Most agent memory systems are toys

A lot of “memory” implementations are glorified chat logs plus vector search. That fails in production because memory has to support decision continuity, not just fuzzy text matching.

Two memory types you must separate

Episodic memory

Who did what, when, under what constraints.

Semantic memory

Stable facts: architecture choices, owners, conventions.

If you mix them in one flat namespace, retrieval quality degrades quickly.

Why naive approaches fail

no salience scoring
no temporal decay rules
no entity linking
no checkpoint boundaries
no write governance (everything gets stored)

Result: noisy recalls, stale context, and hallucinated continuity.

Embeddings are table stakes, not strategy

Use strong embeddings, yes.

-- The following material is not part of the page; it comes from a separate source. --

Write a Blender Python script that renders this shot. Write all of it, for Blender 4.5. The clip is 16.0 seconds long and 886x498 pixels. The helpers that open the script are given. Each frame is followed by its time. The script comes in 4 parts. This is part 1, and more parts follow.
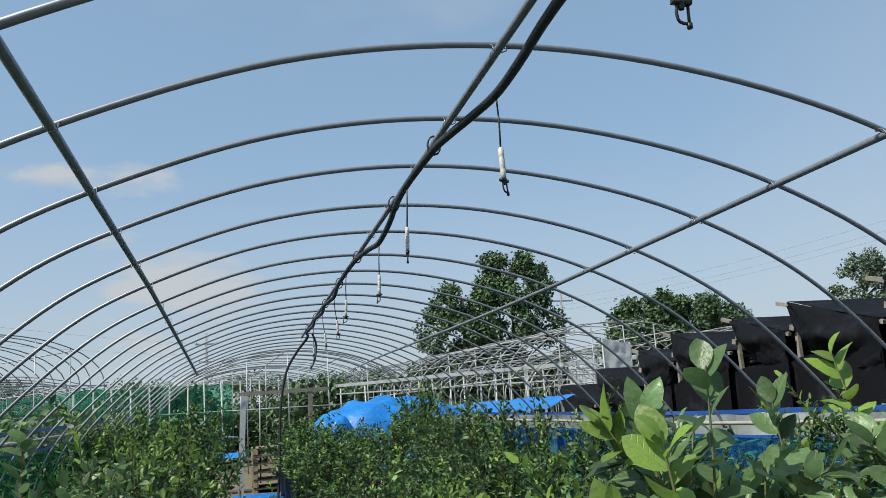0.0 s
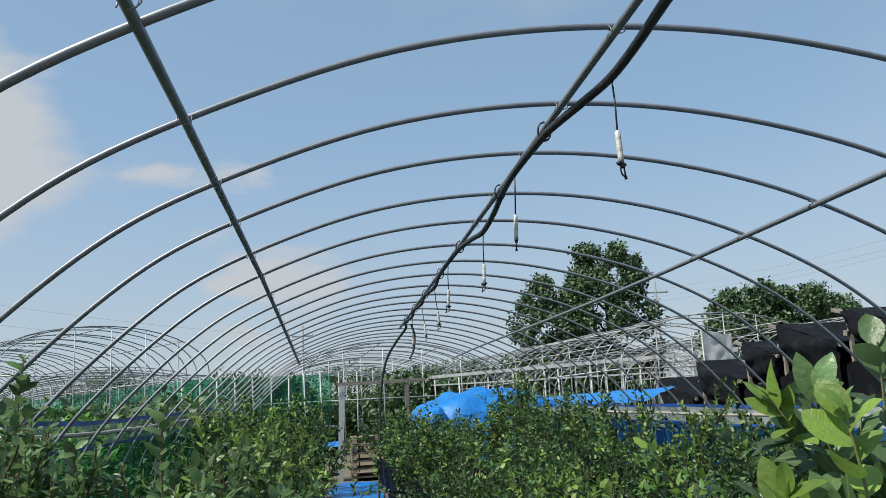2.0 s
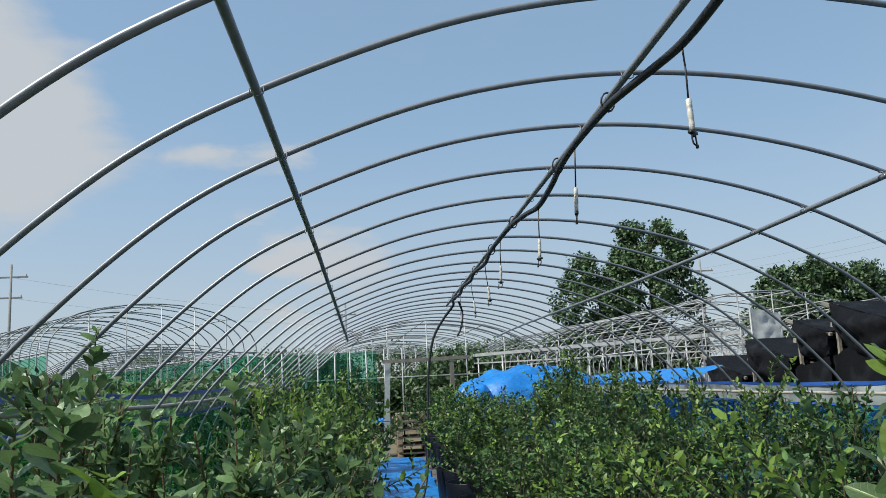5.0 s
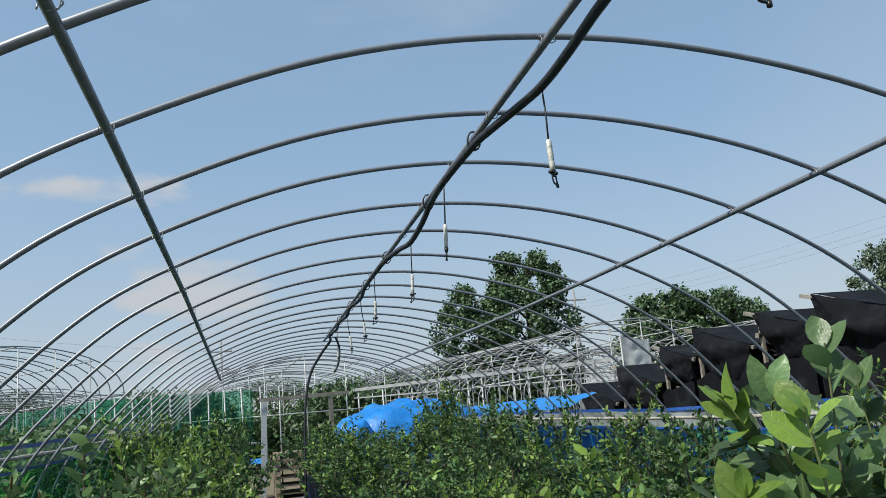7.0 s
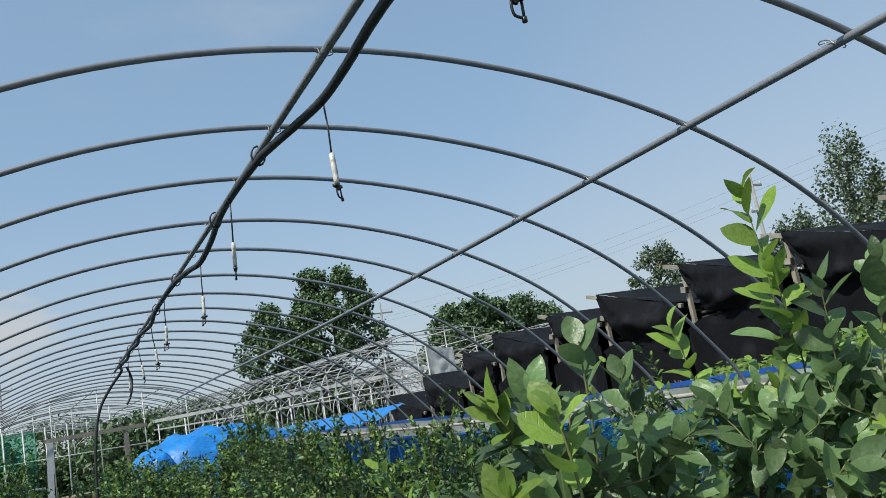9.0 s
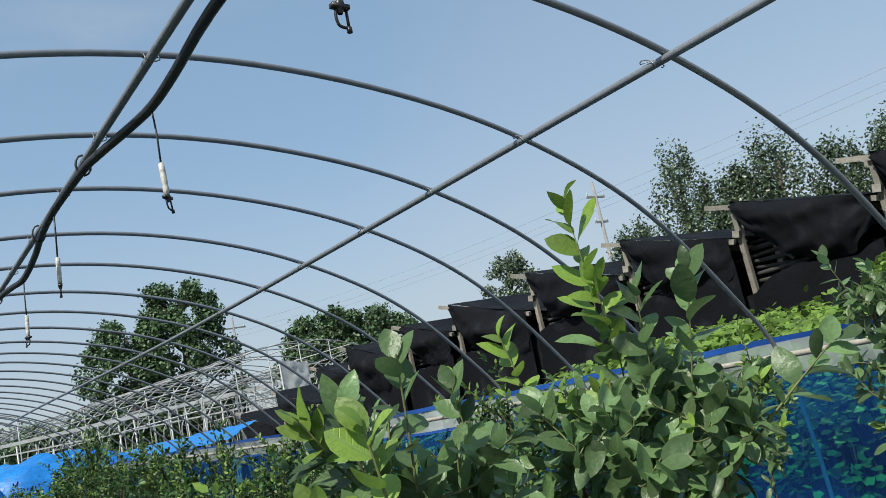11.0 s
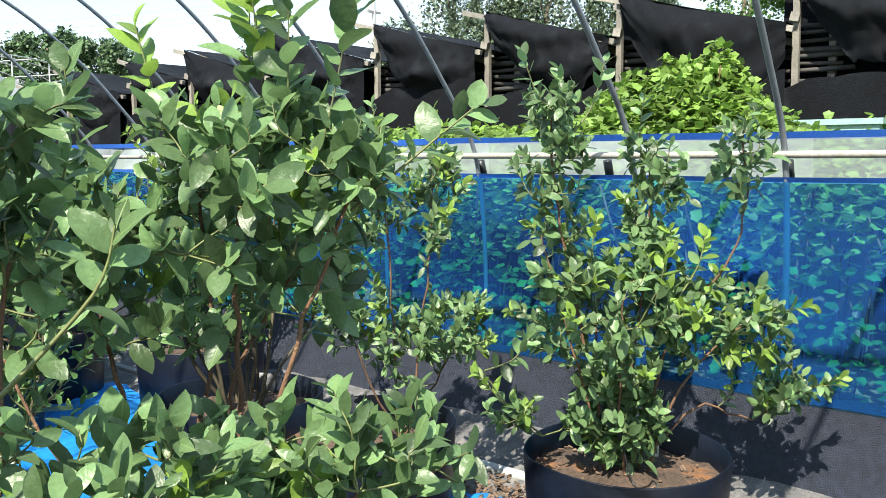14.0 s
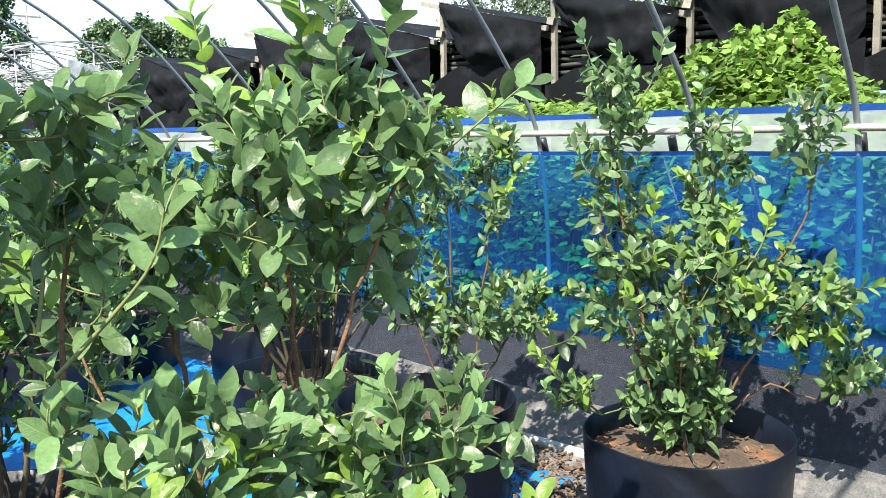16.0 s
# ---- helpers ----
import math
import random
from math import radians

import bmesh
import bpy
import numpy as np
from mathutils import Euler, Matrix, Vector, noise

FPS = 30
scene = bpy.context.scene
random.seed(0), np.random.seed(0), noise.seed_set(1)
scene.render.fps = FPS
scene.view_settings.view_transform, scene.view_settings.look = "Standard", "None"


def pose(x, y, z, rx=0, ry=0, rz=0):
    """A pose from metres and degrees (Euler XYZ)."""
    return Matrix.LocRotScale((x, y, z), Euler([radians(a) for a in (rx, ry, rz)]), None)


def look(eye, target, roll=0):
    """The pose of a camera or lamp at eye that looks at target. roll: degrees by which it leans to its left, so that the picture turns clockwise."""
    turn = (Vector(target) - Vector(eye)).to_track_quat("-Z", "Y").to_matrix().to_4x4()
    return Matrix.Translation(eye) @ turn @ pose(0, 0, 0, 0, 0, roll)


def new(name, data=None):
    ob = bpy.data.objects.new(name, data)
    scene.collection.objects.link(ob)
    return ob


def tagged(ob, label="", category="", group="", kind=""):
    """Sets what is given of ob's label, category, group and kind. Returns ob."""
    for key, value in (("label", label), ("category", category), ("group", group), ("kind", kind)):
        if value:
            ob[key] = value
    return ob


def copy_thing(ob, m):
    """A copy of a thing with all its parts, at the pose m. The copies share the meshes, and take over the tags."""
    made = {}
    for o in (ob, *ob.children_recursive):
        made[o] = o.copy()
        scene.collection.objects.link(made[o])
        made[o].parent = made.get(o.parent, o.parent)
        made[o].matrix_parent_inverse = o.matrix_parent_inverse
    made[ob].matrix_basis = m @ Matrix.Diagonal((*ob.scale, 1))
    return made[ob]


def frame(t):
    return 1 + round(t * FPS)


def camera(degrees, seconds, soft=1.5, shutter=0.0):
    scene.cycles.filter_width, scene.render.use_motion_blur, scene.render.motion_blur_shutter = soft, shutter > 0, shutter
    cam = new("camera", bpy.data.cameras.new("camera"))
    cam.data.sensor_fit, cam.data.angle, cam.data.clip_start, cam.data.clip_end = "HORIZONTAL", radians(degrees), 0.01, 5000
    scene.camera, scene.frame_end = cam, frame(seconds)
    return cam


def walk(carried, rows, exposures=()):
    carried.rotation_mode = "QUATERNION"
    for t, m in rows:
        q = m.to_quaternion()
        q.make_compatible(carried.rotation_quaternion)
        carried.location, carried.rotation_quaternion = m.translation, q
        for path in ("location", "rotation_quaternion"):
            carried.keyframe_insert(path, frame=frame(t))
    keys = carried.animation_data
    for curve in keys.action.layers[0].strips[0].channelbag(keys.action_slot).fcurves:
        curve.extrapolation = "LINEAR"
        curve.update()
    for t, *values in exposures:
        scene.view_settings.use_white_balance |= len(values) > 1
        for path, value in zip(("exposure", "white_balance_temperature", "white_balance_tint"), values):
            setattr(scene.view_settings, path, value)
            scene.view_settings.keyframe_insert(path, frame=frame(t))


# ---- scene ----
cam = camera(55.6, 16.0, soft=0.5)
PATH = [
    (0, (-0.719, -2.116, 1.419), (-0.238, -0.215, 1.811), -3.8),
    (0.5, (-0.756, -2.11, 1.406), (-0.43, -0.178, 1.806), -3.2),
    (1, (-0.763, -2.117, 1.406), (-0.52, -0.172, 1.806), -2.7),
    (1.5, (-0.768, -2.115, 1.399), (-0.577, -0.165, 1.8), -2.7),
    (2, (-0.8, -2.1, 1.403), (-0.527, -0.157, 1.791), -3.2),
    (2.5, (-0.847, -2.105, 1.403), (-0.606, -0.157, 1.788), -3.8),
    (3, (-0.881, -2.106, 1.391), (-0.718, -0.149, 1.773), -3.9),
    (3.5, (-0.898, -2.078, 1.387), (-0.744, -0.118, 1.754), -3.7),
    (3.7, (-0.884, -2.083, 1.384), (-0.73, -0.119, 1.727), -3.2),
    (5.8, (-0.875, -2.072, 1.398), (-0.663, -0.114, 1.746), -3.0),
    (6, (-0.864, -2.077, 1.405), (-0.624, -0.129, 1.789), -3.3),
    (6.5, (-0.861, -2.07, 1.401), (-0.532, -0.14, 1.811), -4.2),
    (7, (-0.835, -2.069, 1.408), (-0.375, -0.164, 1.808), -5.1),
    (7.5, (-0.817, -2.058, 1.405), (-0.182, -0.202, 1.792), -6.4),
    (8, (-0.793, -2.059, 1.399), (0.009, -0.264, 1.769), -7.6),
    (8.2, (-0.786, -2.058, 1.399), (0.073, -0.29, 1.765), -8.4),
    (10.3, (-0.763, -2.072, 1.414), (0.154, -0.335, 1.792), -12.2),
    (10.5, (-0.753, -2.071, 1.412), (0.215, -0.361, 1.783), -12.5),
    (11, (-0.724, -2.075, 1.398), (0.46, -0.498, 1.733), -12.5),
    (11.5, (-0.676, -2.078, 1.394), (0.736, -0.693, 1.689), -12.0),
    (12, (-0.643, -2.086, 1.382), (0.916, -0.86, 1.641), -11.2),
    (12.5, (-0.631, -2.079, 1.353), (0.979, -0.906, 1.527), -8.4),
    (13, (-0.594, -2.081, 1.312), (1.089, -1.001, 1.306), -3.0),
    (13.5, (-0.542, -2.099, 1.289), (1.117, -0.987, 1.179), -1.3),
    (14, (-0.501, -2.103, 1.265), (1.064, -0.879, 1.04), -0.4),
    (14.5, (-0.484, -2.123, 1.265), (1.06, -0.881, 0.992), -0.2),
    (15, (-0.488, -2.132, 1.266), (1.025, -0.854, 0.992), -0.5),
    (15.5, (-0.485, -2.136, 1.263), (1.025, -0.854, 0.984), -0.4),
    (16, (-0.484, -2.14, 1.268), (0.967, -0.79, 0.994), -1.3),
]
walk(cam, [(t, look(eye, target, roll)) for t, eye, target, roll in PATH],
     [(0, 0.08, 6600, 5), (10.5, 0.08, 6600, 5), (11.5, 0.12, 6650, 5), (12.5, 0.22, 6750, 5), (13, 0.58, 6800, 5), (13.5, 0.96, 6800, 5), (14, 1.22, 6800, 5), (14.5, 1.42, 6800, 5), (16, 1.42, 6800, 5)])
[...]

But the winning system combines:

vector similarity
metadata filters
graph relationships
scoring pipeline with intent-aware reranking

function rank(memory, queryIntent) {
  return (
    0.45 * memory.semanticScore +
    0.25 * memory.recencyScore +
    0.20 * memory.salienceScore +
    0.10 * memory.graphProximity(queryIntent.entities)
  );
}

Write path matters more than search path

Garbage in, garbage forever. On capture, assign:

type (episodic/semantic)
entities (people, projects, tools)
confidence
TTL policy
source attribution

Retrieval budget

Don’t inject 30 memories. Give the model 5–10 excellent ones.

Use a token budget allocator:

decisions: high priority
active project context: medium
personal preference context: low/medium unless directly asked

Evaluation loop

Track recall precision with deterministic probes:

“Who owns service X?”
“Why did we choose queue Y?”
“What constraint blocked release Z?”

Measure hit rate, ranking quality, and stale-memory frequency.

Pattern that works

short-term stream for recent turns
long-term store for durable facts/events
periodic consolidation job
explicit checkpoints on major milestones

This is how agents stop behaving like amnesiac interns.

Final take

Memory is a product surface, not a side feature. Design capture quality, retrieval ranking, and lifecycle policies with the same rigor you apply to your API layer.